Using up important resources will surely be a detriment, but here’s another scary thought: The idea that trains may become even more packed than they already are…

[http://www.youtube.com/watch?v=6SjVlB96b5A]

That video comes from Japan, where we literally get jammed into the already packed trains depending on the time and location (i.e., avoid peak hours in Tokyo if you’re claustrophobic). In Japan, the population is growing below the replacement rate, and foreign immigrants are comparatively scarce. So now, just think of places like India, where the population is going through the roof. Perhaps all developing countries will soon be implementing measures like China’s one-child-policy. Here’s a picture of the population by region.

Why the sudden massive numbers? One majorly important contributor is science.
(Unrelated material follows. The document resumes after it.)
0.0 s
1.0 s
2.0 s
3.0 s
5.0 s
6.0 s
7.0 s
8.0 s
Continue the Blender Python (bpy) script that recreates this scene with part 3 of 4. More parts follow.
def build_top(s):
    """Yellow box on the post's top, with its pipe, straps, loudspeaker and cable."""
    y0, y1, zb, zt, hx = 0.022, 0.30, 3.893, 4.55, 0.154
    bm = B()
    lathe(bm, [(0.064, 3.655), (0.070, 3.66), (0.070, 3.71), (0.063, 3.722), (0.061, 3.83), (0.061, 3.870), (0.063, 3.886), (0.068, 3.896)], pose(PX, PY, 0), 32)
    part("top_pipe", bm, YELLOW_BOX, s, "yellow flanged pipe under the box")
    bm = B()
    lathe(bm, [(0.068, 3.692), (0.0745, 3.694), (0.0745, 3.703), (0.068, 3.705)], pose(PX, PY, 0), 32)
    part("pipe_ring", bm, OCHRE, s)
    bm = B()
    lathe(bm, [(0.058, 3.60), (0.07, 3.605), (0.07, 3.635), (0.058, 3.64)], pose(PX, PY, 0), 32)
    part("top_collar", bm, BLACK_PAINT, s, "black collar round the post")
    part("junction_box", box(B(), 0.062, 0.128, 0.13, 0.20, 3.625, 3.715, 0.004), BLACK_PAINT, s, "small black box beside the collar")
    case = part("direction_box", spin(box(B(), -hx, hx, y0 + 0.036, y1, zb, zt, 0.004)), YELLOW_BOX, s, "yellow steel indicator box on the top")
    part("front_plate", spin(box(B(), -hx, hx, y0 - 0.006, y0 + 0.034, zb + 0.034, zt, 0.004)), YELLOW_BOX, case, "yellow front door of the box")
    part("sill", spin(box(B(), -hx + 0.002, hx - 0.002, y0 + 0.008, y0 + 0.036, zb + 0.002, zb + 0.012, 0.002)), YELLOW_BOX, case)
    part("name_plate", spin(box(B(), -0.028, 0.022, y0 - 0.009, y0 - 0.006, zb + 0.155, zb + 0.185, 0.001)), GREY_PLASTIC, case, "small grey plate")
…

In the same year Malthus erroneously predicted a stable population over time, his compatriot Edward Jenner described an important scientific breakthrough — the vaccine for smallpox. It was the first and most substantial in a series of antibiotics and vaccines that would contribute to the global life expectancy rising from 35 years (which is now the time for our “mid-life” crises) to 77. NG continues:

After World War II the developing countries got a sudden transfusion of preventive care, with the help of institutions like the World Health Organization and UNICEF. Penicillin, the smallpox vaccine, DDT (which, though later controversial, saved millions from dying of malaria) — all arrived at once. In India life expectancy went from 38 years in 1952 to 64 today; in China, from 41 to 73. Millions of people in developing countries who would have died in childhood survived to have children themselves. That’s why the population explosion spread around the planet: because a great many people were saved from dying.

Other factors they mention contributing to the population growth is the high birth rate, at least for some time, as well as sanitation and nutrition gradually improving. Here’s a graph predicting where the population is estimated to be heading in the next few decades. But, of course, no one really knows — no one can know. Which is why October 31 is actually a relatively meaningless date — there’s no way of measuring who the exact 7th billion person is… but this is what the research suggests.
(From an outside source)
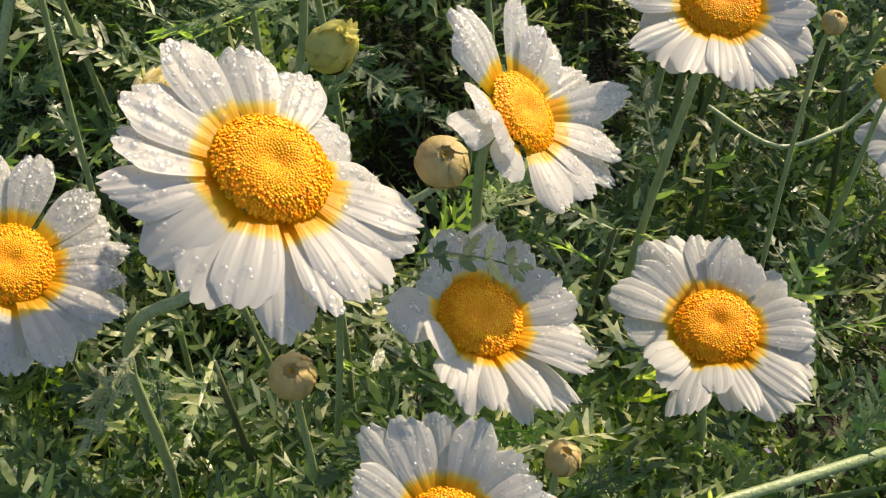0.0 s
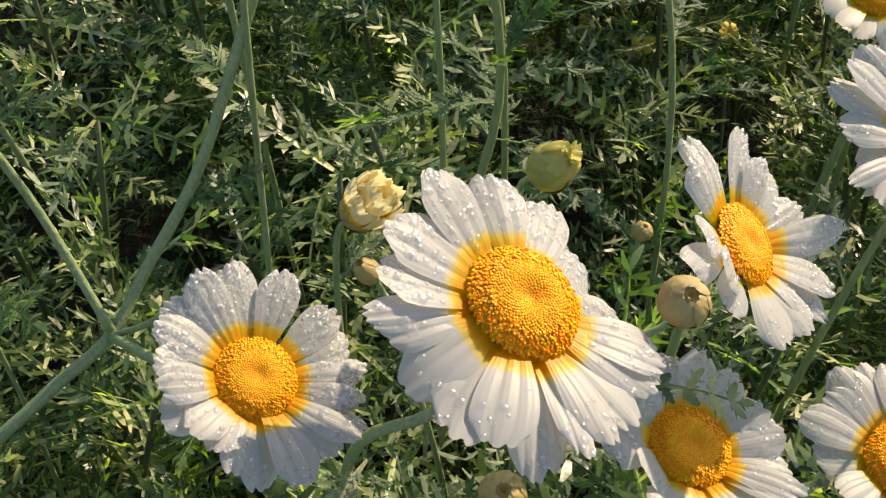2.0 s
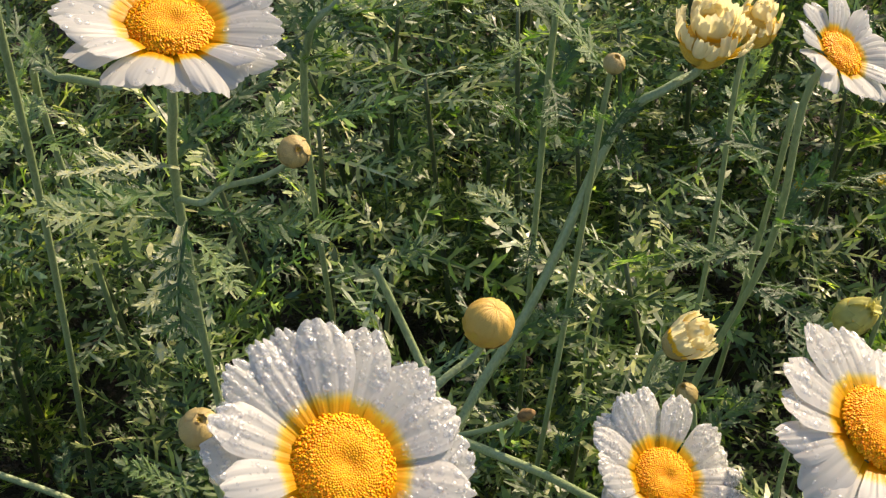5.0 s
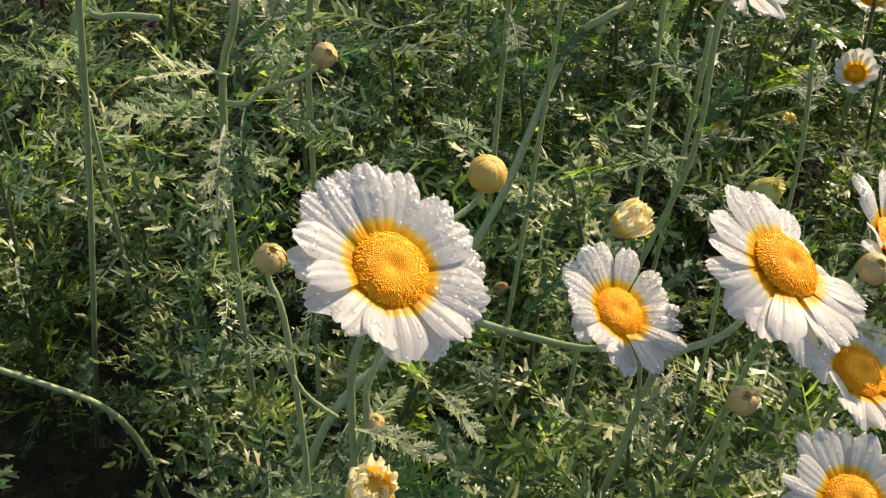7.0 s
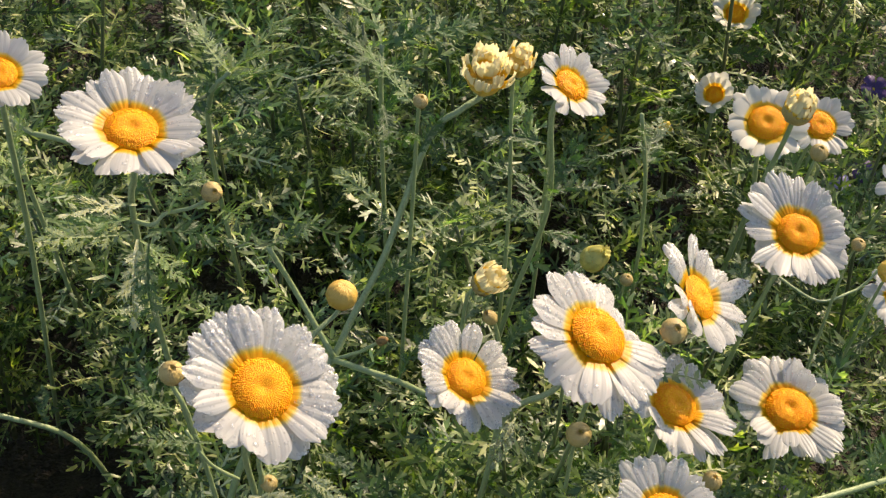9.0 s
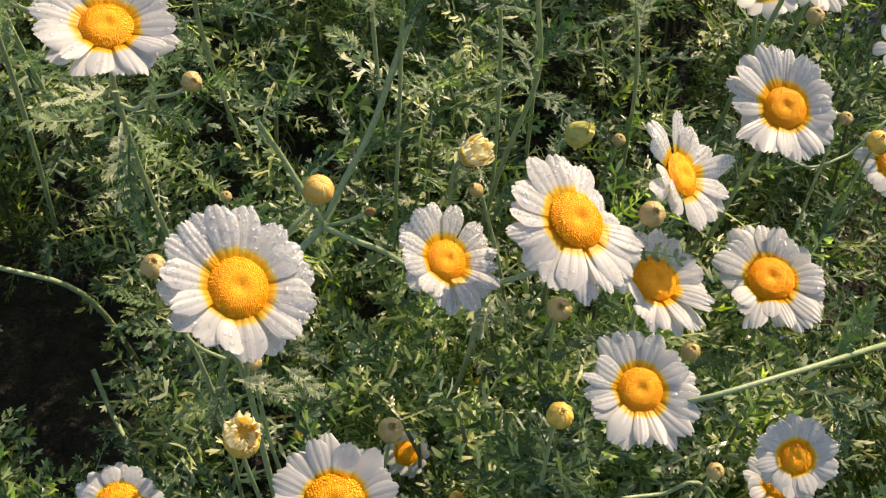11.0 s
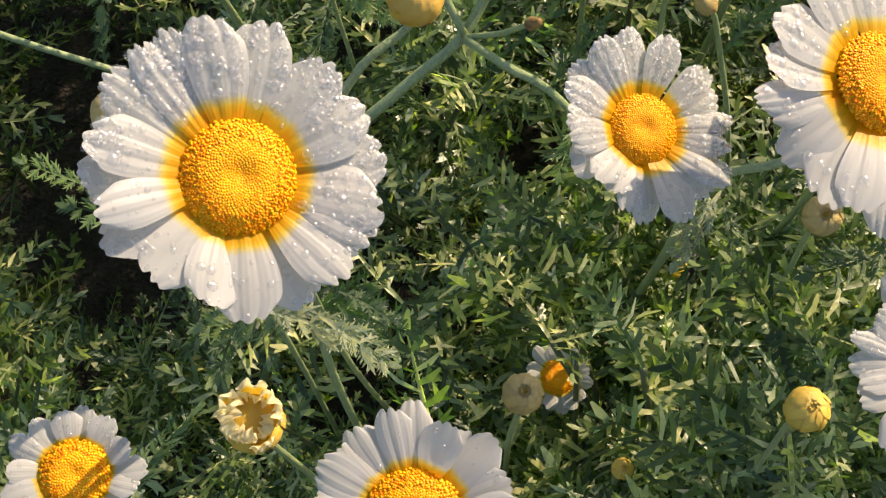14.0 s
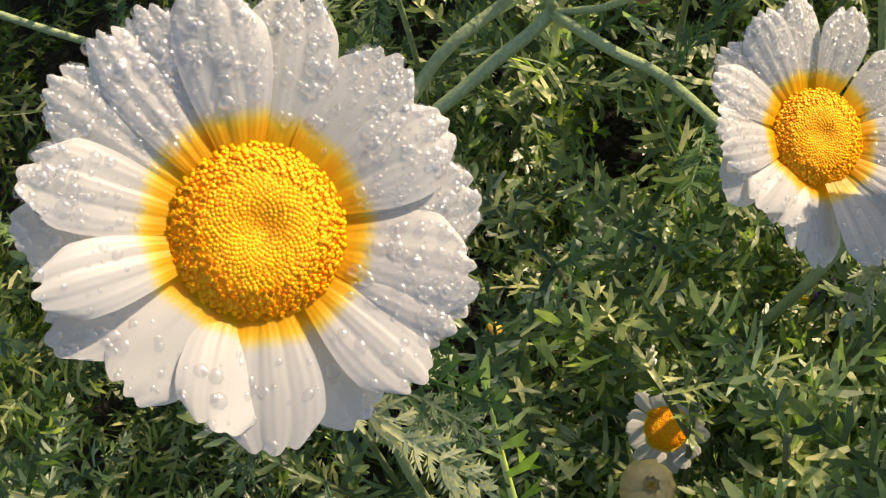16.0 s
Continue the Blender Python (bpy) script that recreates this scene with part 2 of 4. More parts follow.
# ---- petals ----
class Petal:
    """One ray petal of length 1 along +x: rounded ribs between two or three grooves, which end in notches at the tip."""

    def __init__(self, rnd):
        self.w = rnd.uniform(0.93, 1.08) * 0.25
        self.grooves = rnd.choice(((-0.36, 0.32), (-0.30, 0.38), (-0.34, 0.34), (-0.52, 0.0, 0.50), (-0.05, 0.45)))
        self.notch = [rnd.uniform(0.025, 0.085) for _ in self.grooves]
        self.groove = [rnd.uniform(0.006, 0.014) for _ in self.grooves]
        self.slant = rnd.uniform(-0.07, 0.07)
        self.round = rnd.uniform(0.10, 0.20)
        self.rise = rnd.uniform(0.02, 0.08)
        self.droop = rnd.uniform(-0.03, 0.17)
        self.cup = rnd.uniform(-0.36, -0.04)
        self.bend = rnd.uniform(-0.06, 0.06)
        self.twist = rnd.uniform(-0.20, 0.20)
        self.ripple = rnd.uniform(0.0, 0.012)
        self.phase = rnd.uniform(0, 6)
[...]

Treehugger.com looks at the effects of overpopulation in terms of water, in a recent post:

This year, we’re going to hit a human population of 7 billion. Yet already 1.1 billion people lack access to safe drinking water, 2.6 billion people lack adequate sanitation, and 1.8 million people die every year from waterborne diarrhoeal diseases. Those are not encouraging numbers as the counter ticks up. Population is four times more important than climate change when it comes to water shortages.

We are already seeing the effects of shortages around the world, particularly in India and China where populations soar alongside economic growth, as well as in Africa where technologies lag behind. But even in the US, one third of our counties are at high risk for water shortages, if they aren’t experiencing them already — some experts argue we already passed peak water in the US years ago. Where do we stand with our water supplies today, and what needs to change to ensure a future with clean water for everyone?

MSNBC actually finds a total of seven problems with this ever-increasing population, from a lack of resources to gender inequality. But regardless of whether we can handle it or not, there’s now a way for you to input your age, and it will tell you where you are in terms of global birth order. Also, NG came made this video almost a year ago, which is just as relevant today:

[http://www.youtube.com/watch?v=sc4HxPxNrZ0]

Welcome to the world, seven-billionth baby; whoever and wherever you are.